Saturday, May 15, 2010

Trichet Wants 'Quantum Leap' in EU Budget Control

Never waste a good crisis to promote your unpopular agendas.

Jean-Claude "Rahm Emanuel" Trichet wants (barely-)sovereign nations in eurozone to adopt a tighter fiscal union to prevent "bad behavior" like racking up too much debt. The European Commission president José Manuel Barroso, a Portugese, has already proposed a "peer review" process for budget of not just PIIGS but all enrozone members.

Trichet Wants ‘Quantum Leap’ in Euro Budget Control (Richard Weiss and Mark Deen, 5/15/2010 Bloomberg)

"May 15 (Bloomberg) -- European Central Bank President Jean- Claude Trichet called for a “quantum leap” in the way euro- area nations set their budgets and defended his decision to buy bonds from debt-saddled countries such as Greece and Portugal.

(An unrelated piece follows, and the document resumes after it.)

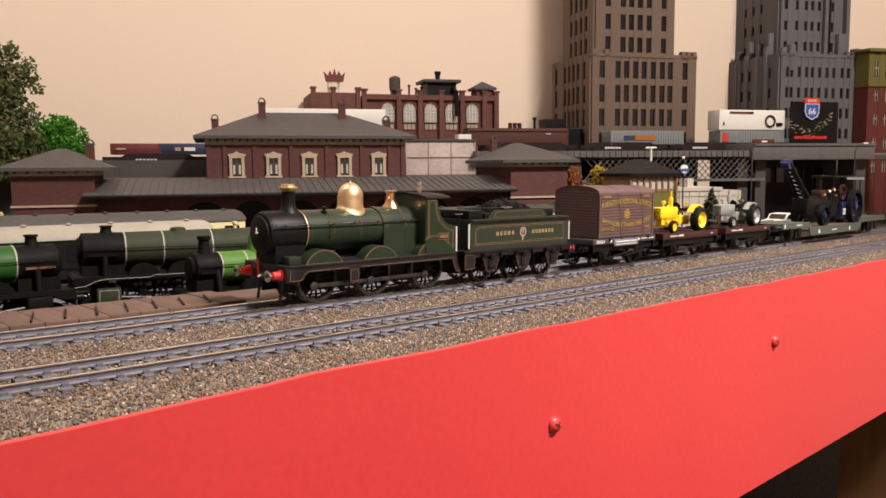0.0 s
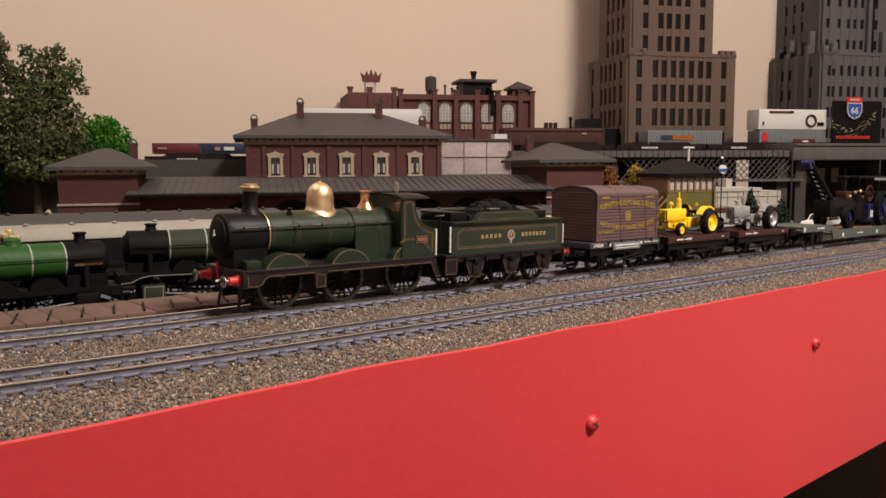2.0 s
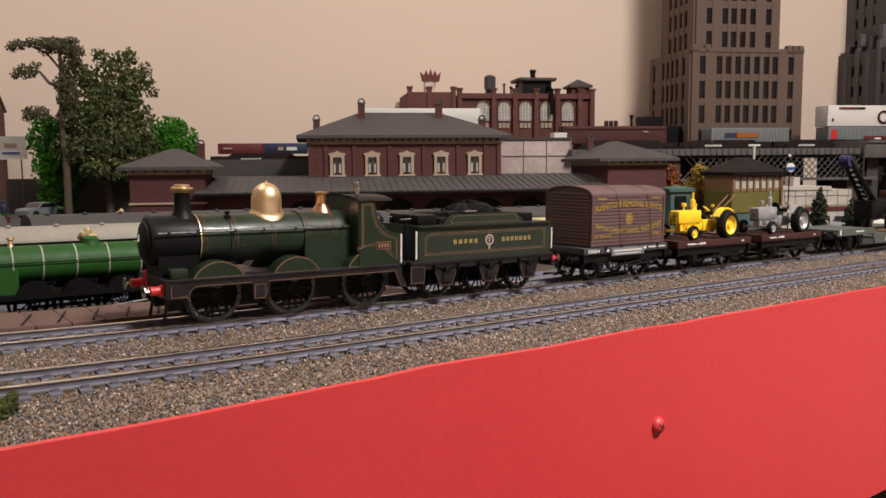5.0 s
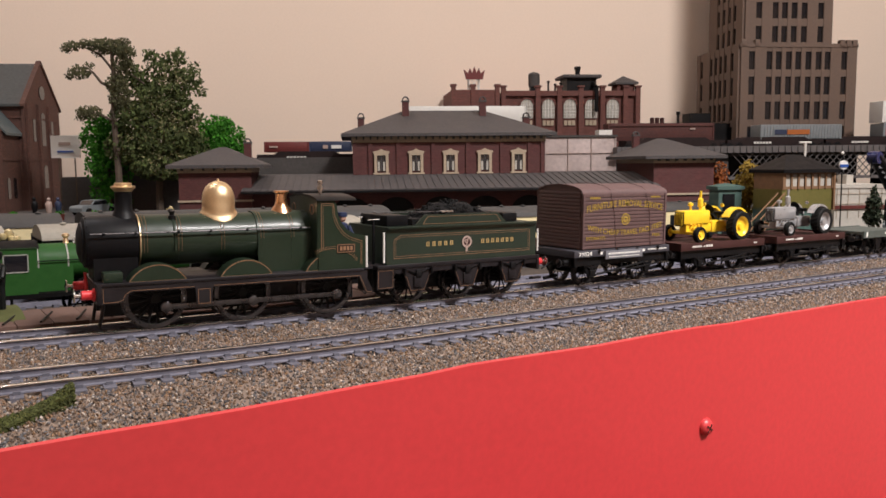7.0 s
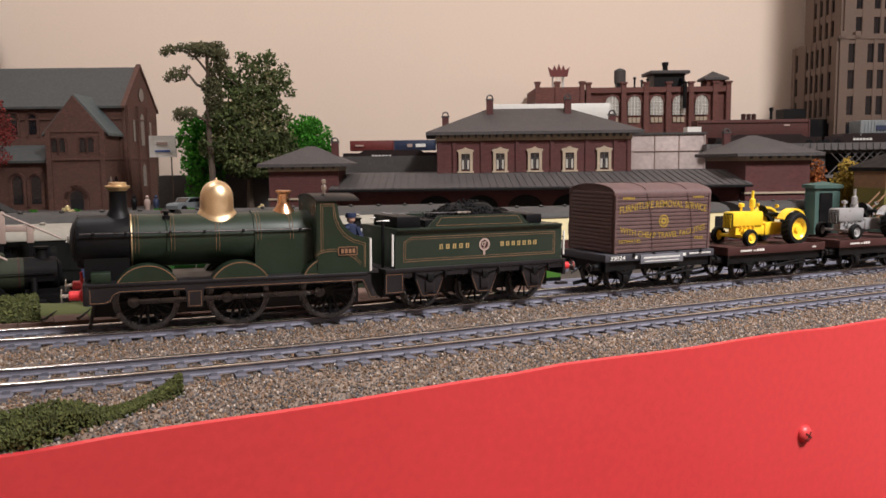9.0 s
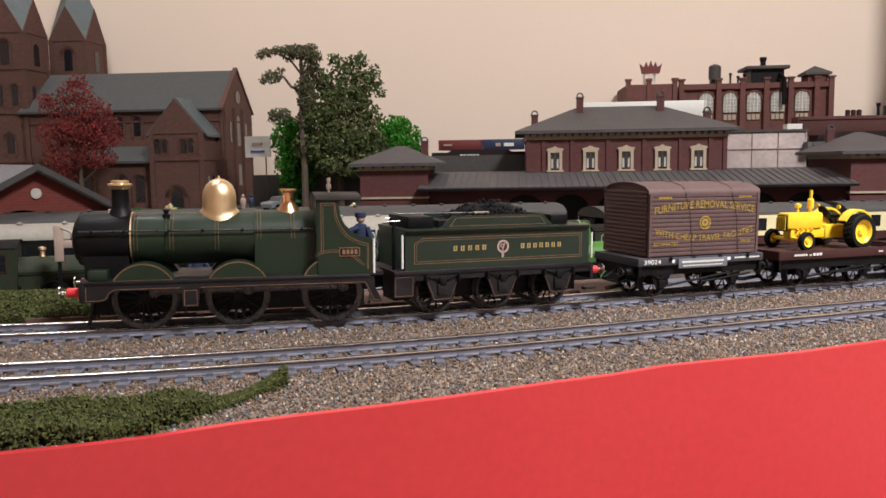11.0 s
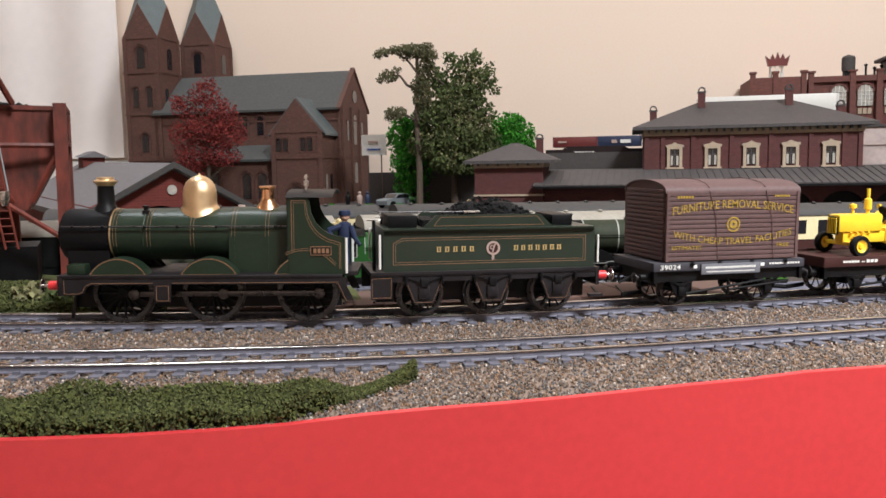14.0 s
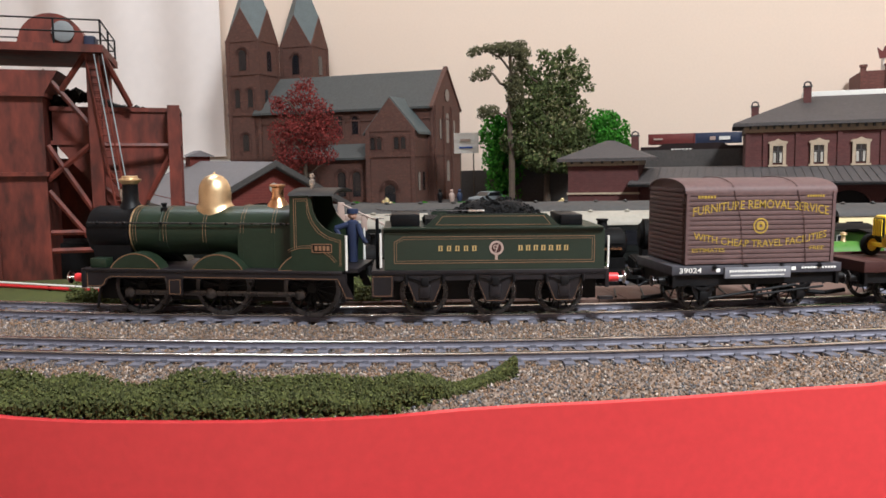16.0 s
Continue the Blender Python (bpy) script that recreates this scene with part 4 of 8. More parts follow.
def build_container_wagon():
    w = thing("flat_wagon", "dark grey four-wheeled model flat wagon carrying a furniture container", "wagon")
    part("deck", box(-33, 33, -16, 16, 13.9, 17.2, bevel=0.2), DECKGREY, w)
    underframe(w, 32.4, 13.9, (-20.2, 17.6))
    part("side_board", box(-13.2, 12.4, -16.7, -16, 12.4, 16.4, bevel=0.1), BOARDGREY, w, "grey painted board with white writing")
    white_marks(w, -16.72, [(-11.5, 10.6, 14.6, 0.8, 21), (-11, 10, 13.2, 0.45, 30)])
    white_marks(w, -16.02, [(17, 31, 15.3, 0.7, 12), (-16.2, -14.2, 14.8, 1.3, 1), (13.0, 15.4, 14.8, 1.3, 1)])
    part("number", shifted(letters("39024", 2.6, 0.1, width=8.4), -26, -16.06, 15.4), WHITE, w, "white wagon number")
    for x in (-17, -5, 9, 24):
        part("chain_ring", lathe([(0.9, -0.3), (0.9, 0.3), (0.4, 0.3), (0.4, -0.3)], at(x, -16.2, 16.4) @ AY, seg=10), DARK, w)
    MOVING.append((w, 0.2278))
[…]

"“There is a need for a quantum leap in the governance of the euro area,” Trichet said in an interview with Spiegel magazine published on the ECB website. “There need to be major improvements to prevent bad behavior, to ensure effective implementation of the recommendations made by peers and ensure real and effective sanctions in the case of breaches,” he said.

"Trichet, who said the current crisis may be worse than the Great Depression, is fending off critics who say the ECB caved into political pressure as the sovereign-debt crisis stirred speculation that Europe’s single currency may break up.

"While the 16 members of the euro share a common monetary policy, members are responsible for their own fiscal decisions. That allowed Greece’s budget deficit to reach almost 14 percent of its gross domestic product, exceeding the EU’s 3 percent limit without penalty. Germany’s is 3.2 percent of its GDP.

"Trichet’s move came in tandem with a decision by European Union nations to push through a $1 trillion aid package to support members of the club who face the highest borrowing costs. The ECB’s debt purchases helped push down two-year bond yields over the course of the past week, making it less expensive for indebted nations to finance themselves." [The article continues.]

It is almost absurd to talk about "a common monetary policy" of the eurozone, as there's hardly anything common about the 16 eurozone member countries other than they are located on the European continent.

Euro, a political currency created for wealth transfer from productive nations (think Germany) to not-so-productive nations (think PIIGS) (that's my humble opinion, more in a later post), remains a political tool to force the EU political integration whether the peoples in the member countries like it or not.

The European Commission as executive body, the ECB the central bank, the Council of the European Union and the European Parliament as legislative body, the Court of Justice of the European Communities as judicial body. Sovereignty? What a quaint, 20th century idea!

Never waste a good crisis. Or if there is no crisis, create one.

It should be Germany, not France, who should be threatening to pull out of euro.